◆ What the exercise asks:
Sift the listing for lines that hold the string "carried" and pull them out.

****************

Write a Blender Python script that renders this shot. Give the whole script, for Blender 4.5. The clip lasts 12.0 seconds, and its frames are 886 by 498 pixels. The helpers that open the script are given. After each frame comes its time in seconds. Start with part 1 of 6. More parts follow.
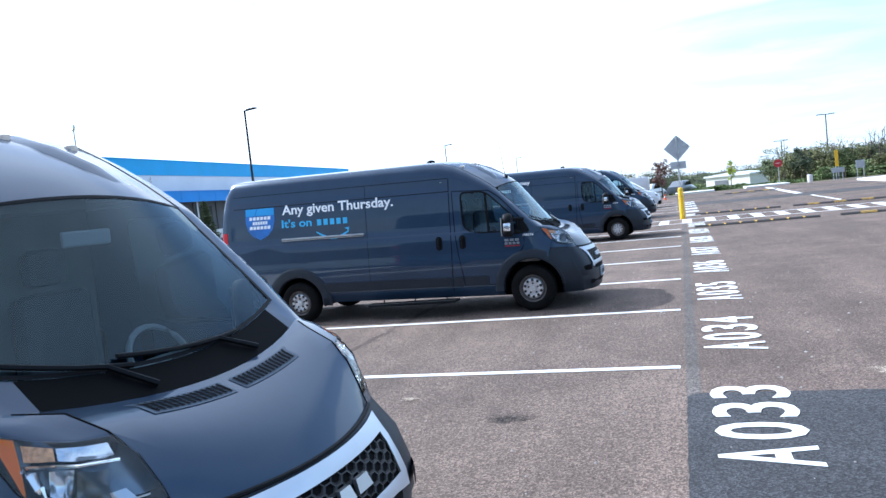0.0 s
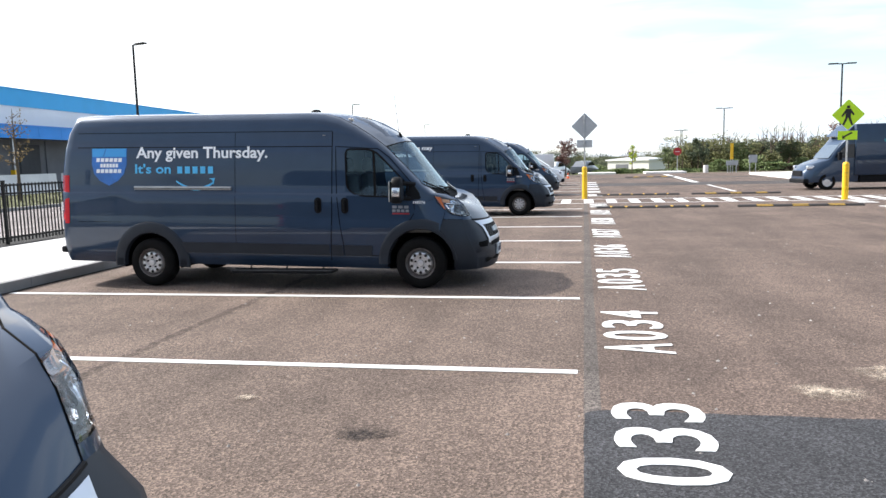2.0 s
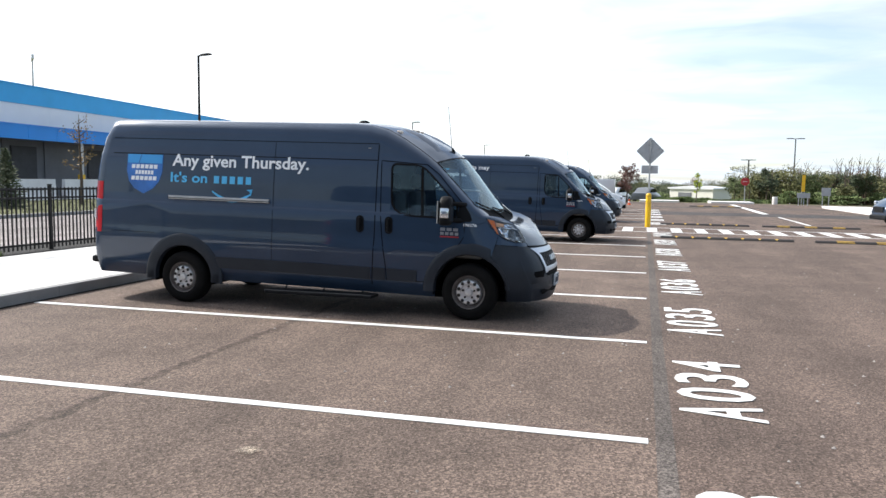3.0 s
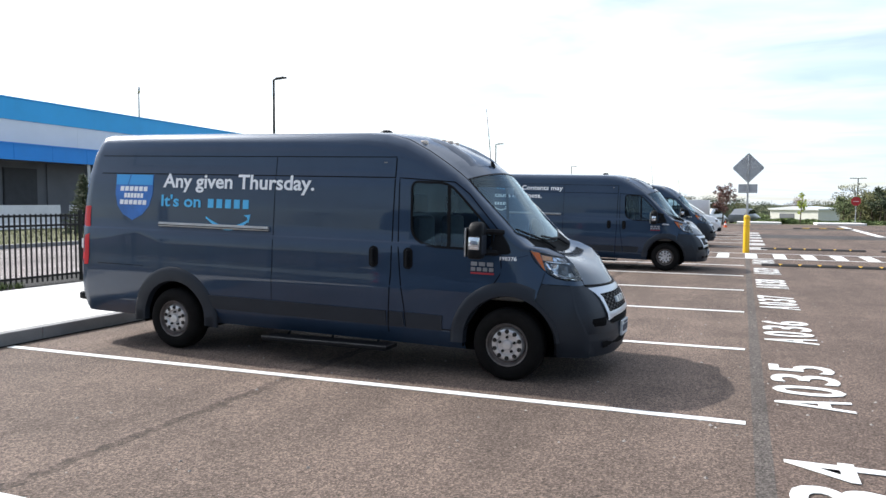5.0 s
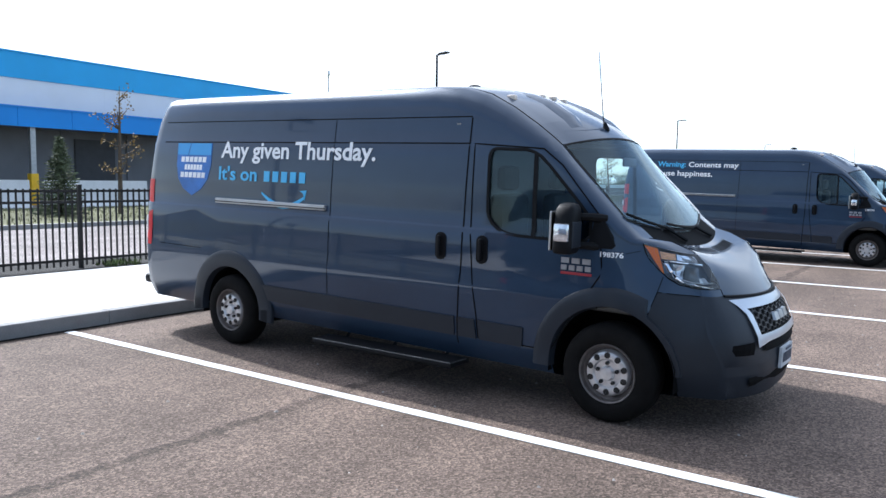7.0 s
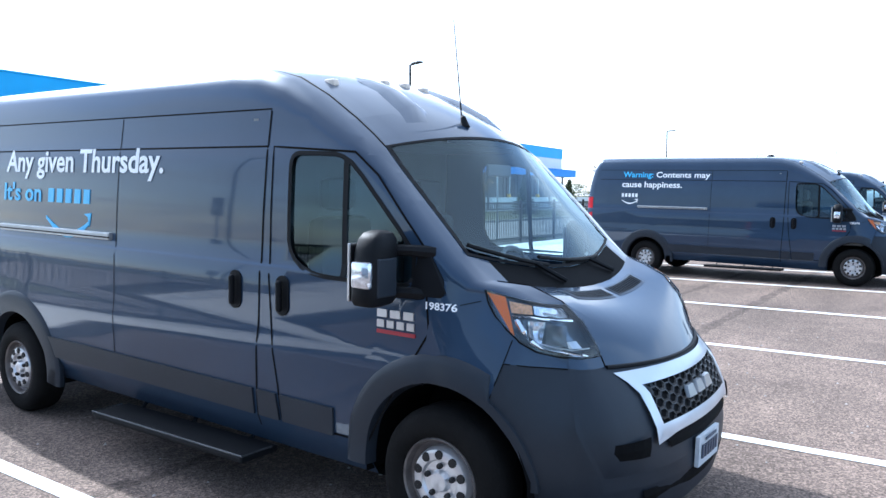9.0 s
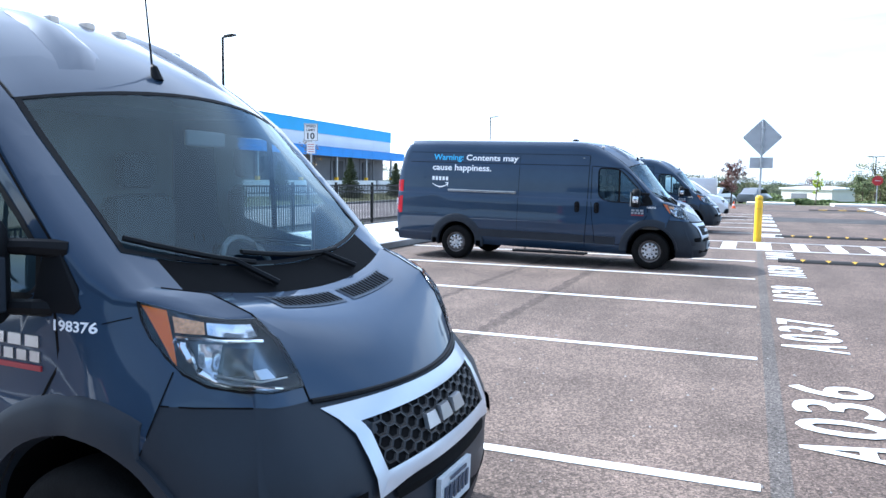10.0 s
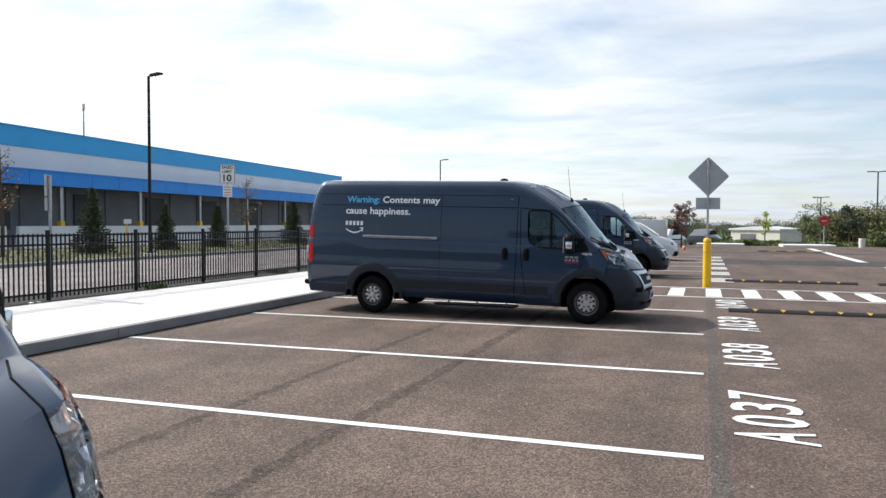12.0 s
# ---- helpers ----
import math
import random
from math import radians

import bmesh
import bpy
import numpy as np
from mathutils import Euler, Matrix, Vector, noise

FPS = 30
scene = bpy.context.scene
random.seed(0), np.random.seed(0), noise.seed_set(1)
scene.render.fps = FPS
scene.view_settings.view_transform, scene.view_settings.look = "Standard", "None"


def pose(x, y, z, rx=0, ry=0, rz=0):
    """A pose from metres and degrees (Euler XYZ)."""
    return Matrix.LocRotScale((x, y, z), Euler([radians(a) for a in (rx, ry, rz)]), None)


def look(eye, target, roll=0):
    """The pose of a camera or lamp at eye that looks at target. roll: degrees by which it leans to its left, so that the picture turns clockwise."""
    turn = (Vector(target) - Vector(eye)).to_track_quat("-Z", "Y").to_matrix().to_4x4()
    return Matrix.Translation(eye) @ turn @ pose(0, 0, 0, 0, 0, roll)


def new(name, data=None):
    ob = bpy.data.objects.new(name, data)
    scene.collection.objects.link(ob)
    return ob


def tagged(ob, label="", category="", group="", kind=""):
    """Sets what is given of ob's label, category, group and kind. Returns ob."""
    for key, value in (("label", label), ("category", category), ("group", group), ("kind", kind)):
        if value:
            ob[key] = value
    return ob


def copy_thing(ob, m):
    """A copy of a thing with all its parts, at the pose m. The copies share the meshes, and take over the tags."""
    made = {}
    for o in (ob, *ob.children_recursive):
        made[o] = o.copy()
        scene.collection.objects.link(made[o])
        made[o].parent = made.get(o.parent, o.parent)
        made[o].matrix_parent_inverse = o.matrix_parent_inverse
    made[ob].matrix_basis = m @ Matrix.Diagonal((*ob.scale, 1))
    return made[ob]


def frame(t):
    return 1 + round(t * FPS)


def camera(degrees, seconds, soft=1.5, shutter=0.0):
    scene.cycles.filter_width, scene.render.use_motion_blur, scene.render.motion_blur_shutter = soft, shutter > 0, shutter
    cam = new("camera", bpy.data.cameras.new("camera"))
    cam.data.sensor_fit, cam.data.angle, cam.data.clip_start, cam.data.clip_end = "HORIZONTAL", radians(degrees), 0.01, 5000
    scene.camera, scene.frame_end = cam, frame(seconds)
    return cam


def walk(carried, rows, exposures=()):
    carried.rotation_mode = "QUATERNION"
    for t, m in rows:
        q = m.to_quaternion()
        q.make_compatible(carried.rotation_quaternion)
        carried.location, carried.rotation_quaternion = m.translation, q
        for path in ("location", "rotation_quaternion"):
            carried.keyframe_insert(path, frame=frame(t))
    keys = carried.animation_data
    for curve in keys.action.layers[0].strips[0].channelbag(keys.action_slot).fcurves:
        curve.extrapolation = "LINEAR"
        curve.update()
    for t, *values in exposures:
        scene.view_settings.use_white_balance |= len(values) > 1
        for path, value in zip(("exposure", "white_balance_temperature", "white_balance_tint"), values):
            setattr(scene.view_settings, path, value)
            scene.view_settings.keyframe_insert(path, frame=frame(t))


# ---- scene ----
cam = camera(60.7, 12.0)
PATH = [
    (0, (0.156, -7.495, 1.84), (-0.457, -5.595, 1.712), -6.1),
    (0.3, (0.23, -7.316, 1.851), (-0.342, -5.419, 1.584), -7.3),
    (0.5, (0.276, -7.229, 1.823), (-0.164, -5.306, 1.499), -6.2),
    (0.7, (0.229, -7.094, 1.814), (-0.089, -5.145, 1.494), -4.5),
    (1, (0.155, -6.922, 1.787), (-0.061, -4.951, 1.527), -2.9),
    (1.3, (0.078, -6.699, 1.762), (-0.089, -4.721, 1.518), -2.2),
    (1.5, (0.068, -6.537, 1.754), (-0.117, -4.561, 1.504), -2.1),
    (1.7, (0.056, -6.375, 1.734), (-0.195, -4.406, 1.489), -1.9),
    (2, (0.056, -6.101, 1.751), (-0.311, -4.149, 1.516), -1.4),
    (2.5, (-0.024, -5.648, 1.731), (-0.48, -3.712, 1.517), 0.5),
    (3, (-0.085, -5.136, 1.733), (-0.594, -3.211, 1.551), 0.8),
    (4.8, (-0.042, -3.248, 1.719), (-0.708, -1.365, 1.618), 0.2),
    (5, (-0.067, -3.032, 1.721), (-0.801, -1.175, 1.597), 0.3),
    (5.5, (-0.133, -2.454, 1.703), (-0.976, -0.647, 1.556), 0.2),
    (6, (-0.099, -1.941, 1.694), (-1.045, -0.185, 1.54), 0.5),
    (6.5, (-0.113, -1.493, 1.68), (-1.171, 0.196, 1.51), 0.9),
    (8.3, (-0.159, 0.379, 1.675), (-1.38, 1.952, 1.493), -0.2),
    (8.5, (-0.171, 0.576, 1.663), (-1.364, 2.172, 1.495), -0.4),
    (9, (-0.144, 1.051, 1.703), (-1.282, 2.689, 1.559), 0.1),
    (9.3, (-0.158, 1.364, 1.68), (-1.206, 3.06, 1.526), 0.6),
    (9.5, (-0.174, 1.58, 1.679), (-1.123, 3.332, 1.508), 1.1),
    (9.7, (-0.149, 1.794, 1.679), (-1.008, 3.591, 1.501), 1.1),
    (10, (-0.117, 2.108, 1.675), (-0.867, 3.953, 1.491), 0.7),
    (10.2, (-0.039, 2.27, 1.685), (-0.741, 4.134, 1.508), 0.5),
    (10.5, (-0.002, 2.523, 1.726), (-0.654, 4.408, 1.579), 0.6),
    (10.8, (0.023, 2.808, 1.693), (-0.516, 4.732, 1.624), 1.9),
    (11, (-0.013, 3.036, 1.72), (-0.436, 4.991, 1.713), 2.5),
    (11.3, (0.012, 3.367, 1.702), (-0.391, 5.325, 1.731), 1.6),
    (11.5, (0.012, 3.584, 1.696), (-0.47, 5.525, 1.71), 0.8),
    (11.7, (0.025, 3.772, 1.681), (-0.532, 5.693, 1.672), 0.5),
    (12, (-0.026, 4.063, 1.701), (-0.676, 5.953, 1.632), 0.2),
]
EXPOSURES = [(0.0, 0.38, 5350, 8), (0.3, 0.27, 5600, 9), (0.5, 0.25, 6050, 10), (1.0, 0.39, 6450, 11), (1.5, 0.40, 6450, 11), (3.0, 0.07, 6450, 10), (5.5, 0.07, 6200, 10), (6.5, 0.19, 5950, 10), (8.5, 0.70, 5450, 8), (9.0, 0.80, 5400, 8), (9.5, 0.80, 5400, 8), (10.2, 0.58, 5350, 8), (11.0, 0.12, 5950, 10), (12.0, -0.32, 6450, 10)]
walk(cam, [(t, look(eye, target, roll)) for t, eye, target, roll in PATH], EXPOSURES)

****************

◆ Response below:
def walk(carried, rows, exposures=()):
    carried.rotation_mode = "QUATERNION"
        q.make_compatible(carried.rotation_quaternion)
        carried.location, carried.rotation_quaternion = m.translation, q
            carried.keyframe_insert(path, frame=frame(t))
    keys = carried.animation_data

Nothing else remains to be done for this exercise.